Relationship between the electronic and molecular structure of tervalent aqua ions: low-temperature neutron diffraction structure of CsCr(SO4)2·12H2O

Abstract

The alum CsCr(SO₄)₂·12H₂O has been investigated by single-crystal neutron diffraction at 15 K. The structure, which conforms to the β modification, was refined using a total of 651 unique reflections to give a weighted R value of 0.041. The stereochemistry of water co-ordination to chromium(III) is trigonal planar, with the Cr–O bond vector making an angle of 0.8(6)° with the plane of the co-ordinated water molecule. The angle between the plane of the co-ordinated water molecule and the CrO₆ framework, φ, is –19.0(4)°, similar to that found for the corresponding iron salt [–19.4(3)°], but smaller than found for the corresponding ruthenium [–22.0(3)°] and vanadium [–22(1)°] salts.
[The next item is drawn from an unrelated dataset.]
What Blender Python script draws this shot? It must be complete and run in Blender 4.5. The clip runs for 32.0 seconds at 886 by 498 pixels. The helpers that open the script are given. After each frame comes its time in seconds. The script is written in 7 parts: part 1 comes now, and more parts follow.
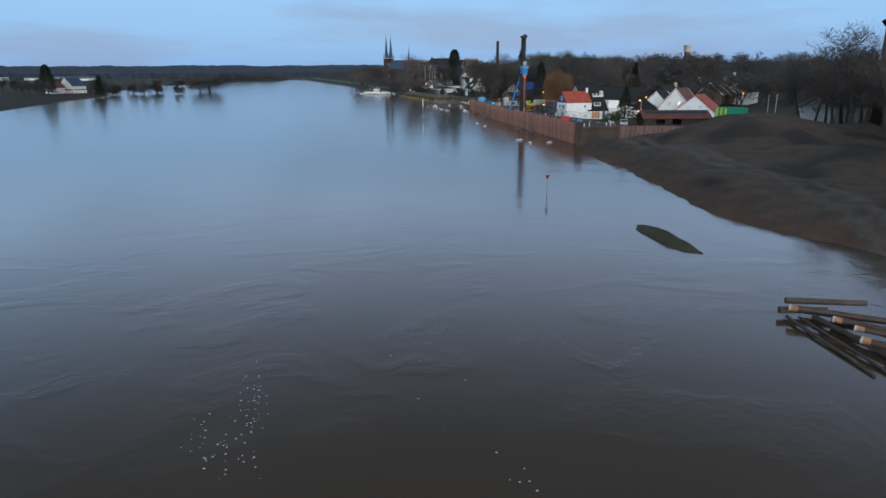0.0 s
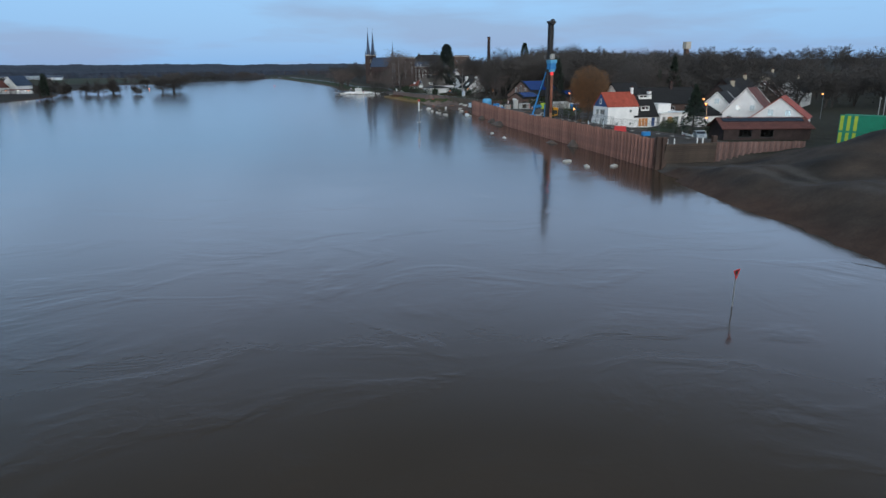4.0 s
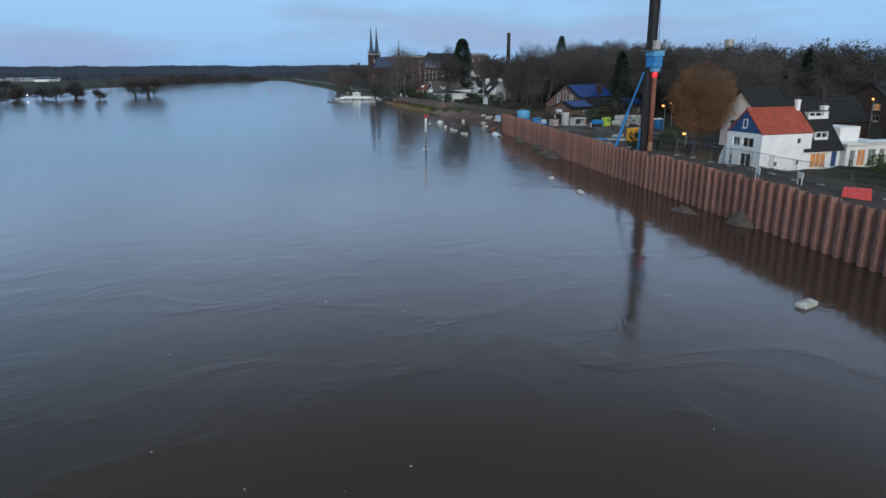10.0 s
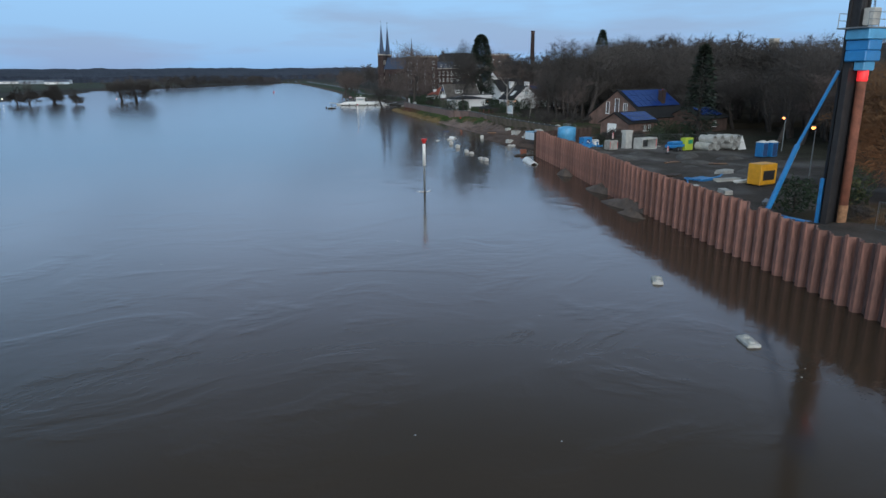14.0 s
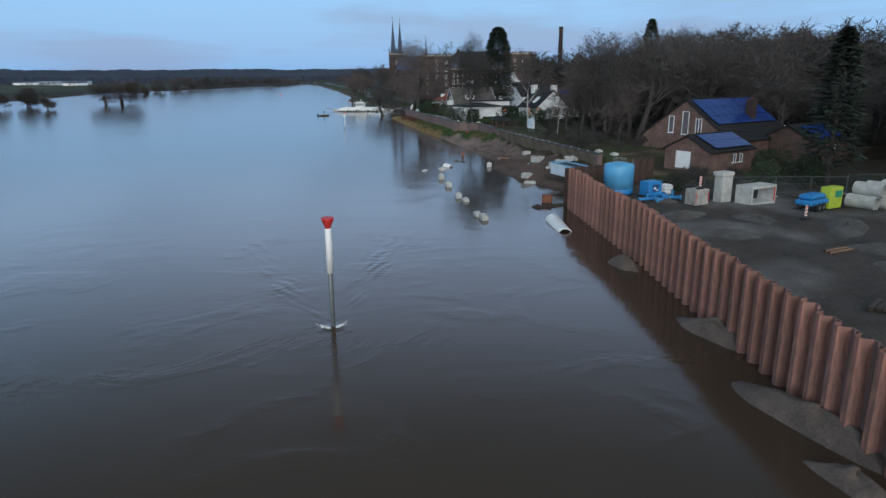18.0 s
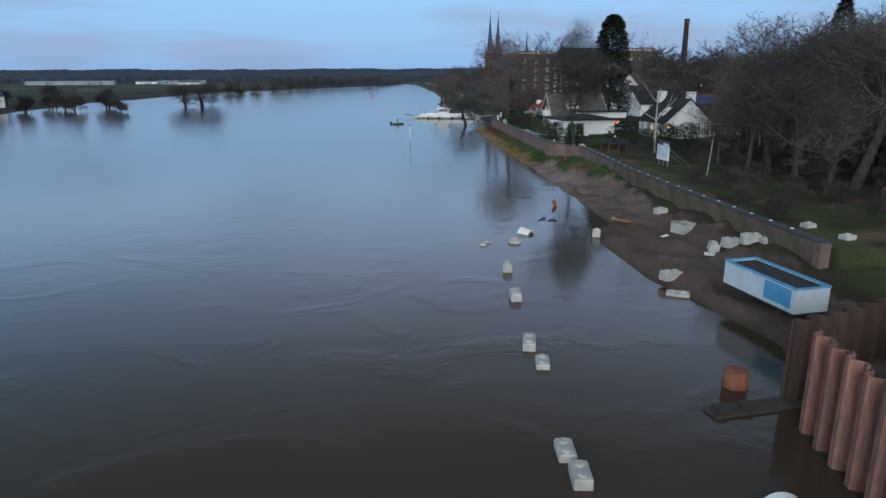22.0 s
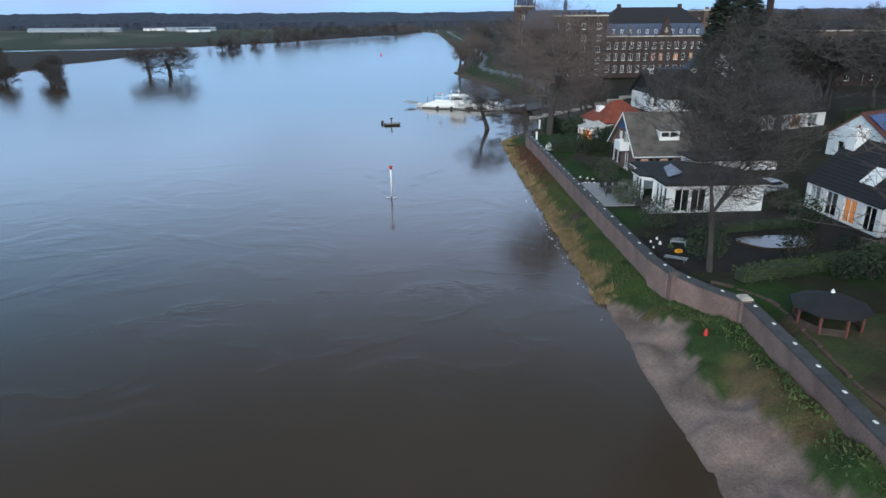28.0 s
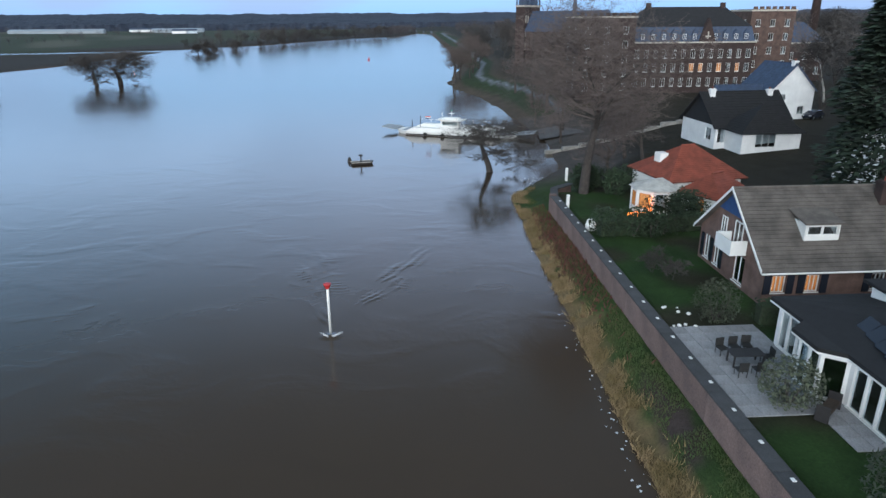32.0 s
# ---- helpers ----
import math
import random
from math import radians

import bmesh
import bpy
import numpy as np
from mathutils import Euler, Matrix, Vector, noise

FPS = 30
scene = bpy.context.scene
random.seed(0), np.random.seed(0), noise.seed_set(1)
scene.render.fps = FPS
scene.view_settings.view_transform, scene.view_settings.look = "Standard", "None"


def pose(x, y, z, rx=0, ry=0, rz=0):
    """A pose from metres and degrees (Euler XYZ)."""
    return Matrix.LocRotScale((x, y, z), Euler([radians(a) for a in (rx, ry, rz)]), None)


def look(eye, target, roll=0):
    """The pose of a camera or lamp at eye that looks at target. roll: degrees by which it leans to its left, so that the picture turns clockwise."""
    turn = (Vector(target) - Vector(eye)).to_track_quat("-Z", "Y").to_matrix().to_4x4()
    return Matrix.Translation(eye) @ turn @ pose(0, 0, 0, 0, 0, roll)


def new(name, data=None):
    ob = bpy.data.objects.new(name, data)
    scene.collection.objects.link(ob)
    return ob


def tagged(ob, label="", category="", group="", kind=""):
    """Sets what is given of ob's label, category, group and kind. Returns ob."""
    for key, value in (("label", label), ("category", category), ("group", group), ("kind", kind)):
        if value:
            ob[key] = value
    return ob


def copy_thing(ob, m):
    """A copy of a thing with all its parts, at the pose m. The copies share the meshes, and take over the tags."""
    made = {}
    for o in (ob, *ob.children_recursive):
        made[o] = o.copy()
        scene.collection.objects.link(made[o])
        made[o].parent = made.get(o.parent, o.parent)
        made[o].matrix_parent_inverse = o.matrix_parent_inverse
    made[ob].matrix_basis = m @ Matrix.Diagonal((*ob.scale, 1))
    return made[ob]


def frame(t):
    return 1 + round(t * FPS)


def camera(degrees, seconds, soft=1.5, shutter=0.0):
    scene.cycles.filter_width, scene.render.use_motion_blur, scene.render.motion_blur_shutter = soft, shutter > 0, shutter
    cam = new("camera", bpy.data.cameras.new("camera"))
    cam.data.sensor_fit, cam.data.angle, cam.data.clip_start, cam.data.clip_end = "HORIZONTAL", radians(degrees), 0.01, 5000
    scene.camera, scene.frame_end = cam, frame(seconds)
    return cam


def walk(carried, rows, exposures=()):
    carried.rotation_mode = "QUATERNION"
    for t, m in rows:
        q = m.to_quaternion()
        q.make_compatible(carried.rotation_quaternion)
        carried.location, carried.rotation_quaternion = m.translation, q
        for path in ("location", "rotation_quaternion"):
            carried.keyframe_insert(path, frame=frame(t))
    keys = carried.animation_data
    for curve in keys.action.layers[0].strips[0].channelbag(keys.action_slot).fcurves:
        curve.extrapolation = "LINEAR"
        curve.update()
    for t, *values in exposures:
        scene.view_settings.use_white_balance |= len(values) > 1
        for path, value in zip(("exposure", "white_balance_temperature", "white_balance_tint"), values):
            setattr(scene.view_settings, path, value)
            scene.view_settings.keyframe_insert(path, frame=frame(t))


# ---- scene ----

The relationship between φ and the splitting of the t_2g(O_h) orbital energies is described using the angular overlap model. Accordingly, the preferred value of φ depends on the occupancy of the t_2g orbitals. Using this approach the φ values found for the caesium sulphate β alums are explained, and the electronic structures of the titanium and vanadium hexaaqua cations are discussed. The general features of the site of the tervalent cation in the alum lattice are described, these being important owing to the extensive use of the alum lattice for the spectroscopic study of tervalent aqua ions.